Capacity fade, the gradual reduction in a battery's ability to store charge, is a primary indicator of degradation. It occurs due to mechanisms such as lithium inventory loss, electrode material degradation, and electrolyte decomposition. As the battery undergoes repeated charge-discharge cycles, these irreversible processes lead to a decline in usable capacity. By tracking capacity fade over time, Coulomb counting provides a direct measure of SOH.

However, Coulomb counting faces several challenges. Cumulative error is a significant issue, as small inaccuracies in current measurement or integration can compound over time, leading to drift in capacity estimates. Temperature effects also influence the accuracy of Coulomb counting, as battery performance and internal resistance vary with temperature. Additionally, the method assumes that the battery is fully charged and discharged during measurement, which may not always be practical in real-world applications.

To mitigate these challenges, advanced algorithms are employed in BMS for real-time capacity estimation. One common approach is the recursive least squares (RLS) algorithm, which dynamically adjusts capacity estimates based on incoming data, reducing the impact of measurement errors. Another method is the Kalman filter, which combines Coulomb counting with voltage measurements to improve accuracy. The Kalman filter operates by predicting the state of charge (SOC) and SOH while correcting for uncertainties in the system model and measurements.

For example, an extended Kalman filter (EKF) can be used to estimate capacity by modeling the battery's nonlinear behavior. The EKF linearizes the system dynamics around the current operating point, allowing for real-time updates of capacity and SOC. Another algorithm, the particle filter, is useful for handling non-Gaussian noise and highly nonlinear systems, though it requires greater computational resources.

Comparing Coulomb counting with voltage-based SOH estimation reveals distinct advantages and limitations. Voltage-based methods rely on the relationship between open-circuit voltage (OCV) and SOC, which can be affected by polarization and relaxation effects. While voltage-based approaches do not suffer from cumulative error, they require precise OCV measurements and long rest periods to achieve accuracy. In contrast, Coulomb counting provides continuous SOH monitoring without rest periods but is susceptible to drift.

Model-based SOH estimation combines elements of both Coulomb counting and voltage-based methods. These approaches use electrochemical or equivalent circuit models to simulate battery behavior, incorporating parameters such as internal resistance and diffusion coefficients. While model-based methods can achieve high accuracy, they require extensive characterization and computational power, making them less suitable for low-cost BMS implementations.

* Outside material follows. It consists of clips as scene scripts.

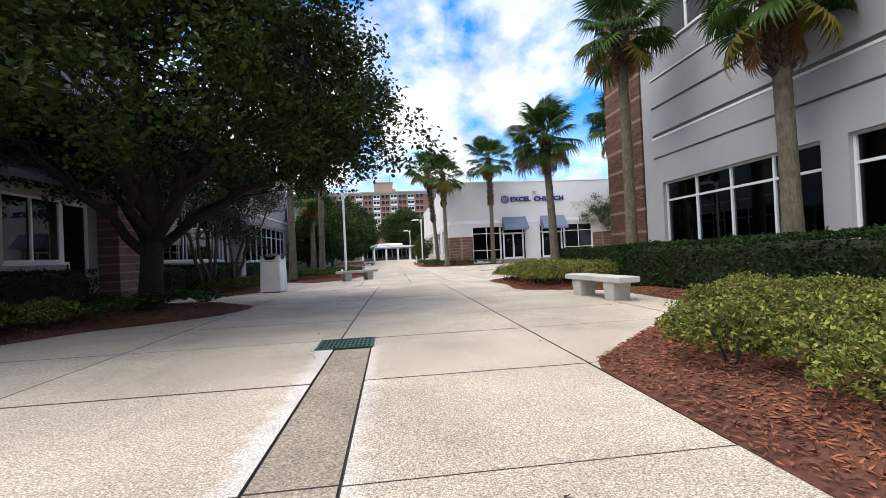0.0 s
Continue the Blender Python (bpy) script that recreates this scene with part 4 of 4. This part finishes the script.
def palm(base, top, r, seed, n=30, skirt=8, size=1.0, boots=1.4, label="tall fan palm with a shaggy upper trunk", airy=False):
    """A fan palm: ringed trunk, old leaf bases below the crown, dead and green fronds."""
    g = np.random.default_rng(seed)
    t = thing("fan_palm", pose(*base), label, "palm tree", "fan palms")
    d = np.array(top, float) - np.array(base, float)
    H = d[2]
    b = Build()
    N = 90
    pts, rad = [], []
    for i in range(N + 1):
        s = i / N
        bow = math.sin(math.pi * s) * 0.03 * H * 0.3
        pts.append((d[0] * s ** 1.3 + bow * 0.3, d[1] * s ** 1.3, -0.03 + s * (H + 0.03)))
        rad.append(r * (1.0 + 0.42 * math.exp(-s * H / 0.75) - 0.14 * s) * (1 + g.uniform(-0.03, 0.03)))
    b.tube(pts, rad, 14)
    part("trunk", b, "palm", t, smooth=True)
    c = Build()
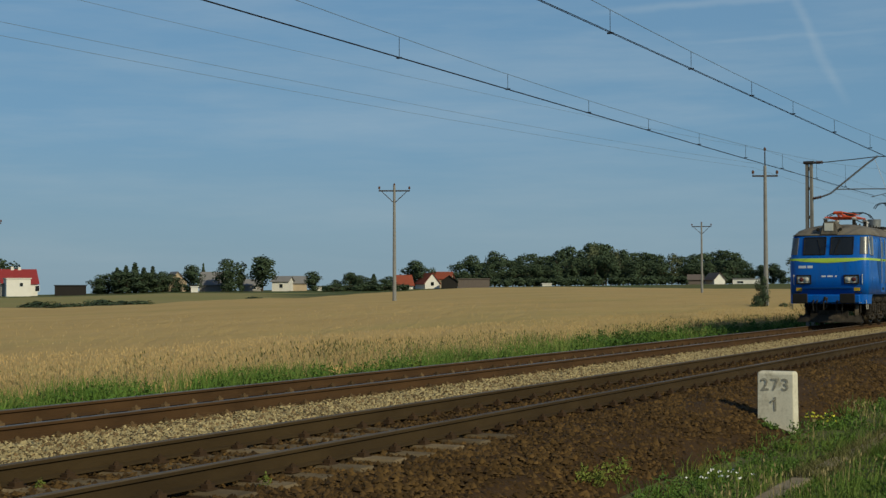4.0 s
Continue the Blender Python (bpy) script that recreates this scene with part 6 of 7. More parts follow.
def dusty(m, name, dust):
    """A copy of a paint with a soft-edged cloud of dust in its middle."""
    d = m.copy()
    d.name = name
    n, k = d.node_tree.nodes, d.node_tree.links
    b = n["Principled BSDF"]
    old = b.inputs["Base Color"].links[0].from_socket
    co, mp, rp, mx = n.new("ShaderNodeTexCoord"), n.new("ShaderNodeMapping"), n.new("ShaderNodeMapRange"), n.new("ShaderNodeMixRGB")
    mp.inputs["Location"].default_value, mp.inputs["Scale"].default_value = (-1.0, 0.0, -0.9), (2.0, 0.0, 2.0)
    # distance from the middle, the same all along a rectangle
    ax, away = n.new("ShaderNodeVectorMath"), n.new("ShaderNodeMath")
    ax.operation, away.operation = "ABSOLUTE", "MAXIMUM"
    sep, inv = n.new("ShaderNodeSeparateXYZ"), n.new("ShaderNodeMath")
    inv.operation, inv.inputs[0].default_value = "SUBTRACT", 1.0
    nz, ad = n.new("ShaderNodeTexNoise"), n.new("ShaderNodeMath")
    nz.inputs["Scale"].default_value, nz.inputs["Detail"].default_value = 3.0, 5.0
    ad.operation = "MULTIPLY_ADD"
    ad.inputs[1].default_value = 0.5
    k.new(co.outputs["Generated"], mp.inputs["Vector"])
    k.new(mp.outputs["Vector"], ax.inputs[0])
    k.new(ax.outputs["Vector"], sep.inputs["Vector"])
    raw, taper, wide = n.new("ShaderNodeSeparateXYZ"), n.new("ShaderNodeMath"), n.new("ShaderNodeMath")
    taper.operation, wide.operation = "MULTIPLY_ADD", "MULTIPLY"
    taper.inputs[1].default_value, taper.inputs[2].default_value = 0.42, 1.12
    k.new(mp.outputs["Vector"], raw.inputs["Vector"])
    k.new(raw.outputs["Z"], taper.inputs[0])
    k.new(sep.outputs["X"], wide.inputs[0])
    k.new(taper.outputs[0], wide.inputs[1])
    k.new(wide.outputs[0], away.inputs[0])
    k.new(sep.outputs["Z"], away.inputs[1])
    k.new(away.outputs[0], inv.inputs[1])
    k.new(co.outputs["Object"], nz.inputs["Vector"])
    k.new(nz.outputs["Fac"], ad.inputs[0])
    k.new(inv.outputs[0], ad.inputs[2])
    rp.inputs["From Min"].default_value, rp.inputs["From Max"].default_value, rp.inputs["To Max"].default_value = 0.22, 0.72, 0.9
    k.new(ad.outputs[0], rp.inputs["Value"])
    k.new(rp.outputs["Result"], mx.inputs["Fac"])
    k.new(old, mx.inputs["Color1"])
    mx.inputs["Color2"].default_value = (*dust, 1)
    k.new(mx.outputs["Color"], b.inputs["Base Color"])
    b.inputs["Roughness"].links[0].from_node.inputs["To Max"].default_value = 0.8
    # fine upright corrugation
    wv, bp = n.new("ShaderNodeTexWave"), n.new("ShaderNodeBump")
    wv.inputs["Scale"].default_value = 7.0
    bp.inputs["Strength"].default_value, bp.inputs["Distance"].default_value = 0.2, 0.008
    k.new(co.outputs["Object"], wv.inputs["Vector"])
    k.new(wv.outputs["Fac"], bp.inputs["Height"])
    k.new(bp.outputs["Normal"], b.inputs["Normal"])
    return d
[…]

In practical applications, hybrid approaches are often employed to leverage the strengths of multiple methods. For instance, a BMS might use Coulomb counting for real-time SOC tracking while periodically correcting capacity estimates using voltage-based measurements during rest periods. This combination improves overall accuracy while maintaining computational efficiency.

The effectiveness of Coulomb counting for SOH monitoring depends on the battery chemistry and operating conditions. Lithium-ion batteries, for example, exhibit relatively linear capacity fade in the early stages of degradation, making Coulomb counting suitable. However, in advanced chemistries like lithium-sulfur or solid-state batteries, degradation mechanisms may be more complex, requiring additional modeling or sensor inputs.

Despite its challenges, Coulomb counting remains a widely adopted method due to its simplicity and direct correlation with capacity fade. Advances in sensor technology and algorithm design continue to improve its accuracy, enabling more reliable SOH monitoring in modern BMS. As battery applications expand into electric vehicles, grid storage, and portable electronics, robust SOH estimation methods like Coulomb counting will play an increasingly vital role in ensuring performance and safety.

In summary, Coulomb counting and capacity fade analysis provide a practical and intuitive approach to SOH monitoring. By tracking charge-discharge cycles and measuring capacity loss, this method offers a direct assessment of battery health. While challenges such as cumulative error and temperature effects exist, advanced algorithms and hybrid approaches enhance its reliability. Compared to voltage-based or model-based methods, Coulomb counting strikes a balance between accuracy and computational efficiency, making it a cornerstone of modern BMS design.